Frequently Asked Questions

Do state Veteran benefits affect my VA loan approval?
Yes. Property tax exemptions lower your monthly housing payment, which reduces your debt-to-income ratio. A lower DTI makes it easier for the automated underwriting system to approve your loan. Residual income also improves because the exempted amount stays in your pocket.
Can I use a state housing finance agency program with a VA loan?
Many state HFA programs are compatible with VA financing, but not all. Check with your state’s housing finance agency to confirm their grants or below-market rate programs work with VA loans before applying.
Which states offer full property tax exemptions for disabled Veterans?
Texas, Florida, Virginia, New Mexico, Alabama, and several others offer full property tax exemptions for 100% service-connected disabled Veterans. The exact eligibility, application process, and exemption limits vary by state and county. Check your state Veterans affairs website for current rules.

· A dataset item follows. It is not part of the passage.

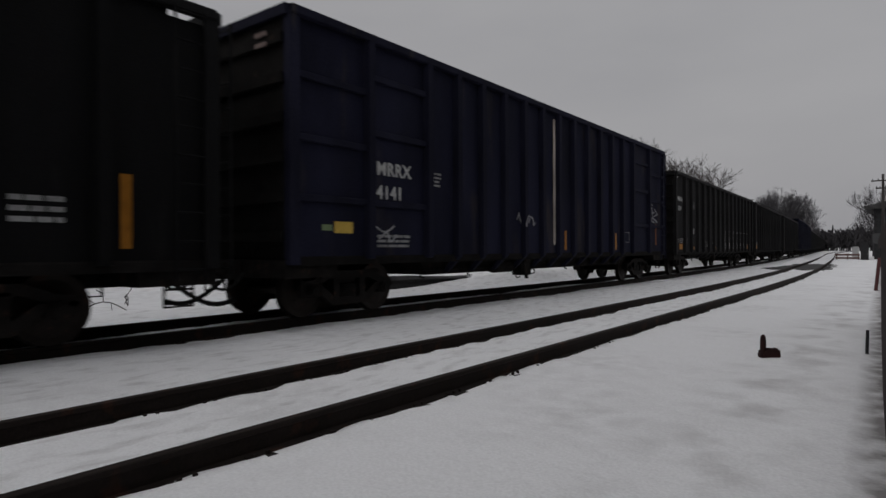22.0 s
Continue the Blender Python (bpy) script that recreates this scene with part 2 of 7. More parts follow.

Do I have to choose between state benefits and federal VA benefits?
No. Federal and state benefits operate independently. You can use a VA loan, claim a state property tax exemption, receive a state HFA grant, and use the GI Bill with state supplements all at the same time. There is no requirement to choose one over the other.
How do I find out which benefits my state offers?
Use the interactive directory at the top of this page to access your state’s Veterans affairs agency website and Army benefits guide. Contact your state VA office or a local county Veteran service officer for personalized guidance based on your service record and disability status.
Does a property tax exemption help me qualify for a larger loan?
Yes. When property taxes are reduced or eliminated, your monthly PITI drops. A lower housing payment means a lower DTI ratio, which allows you to qualify at a higher purchase price. On a full exemption in a high-tax county, the additional buying power can be $50,000 or more.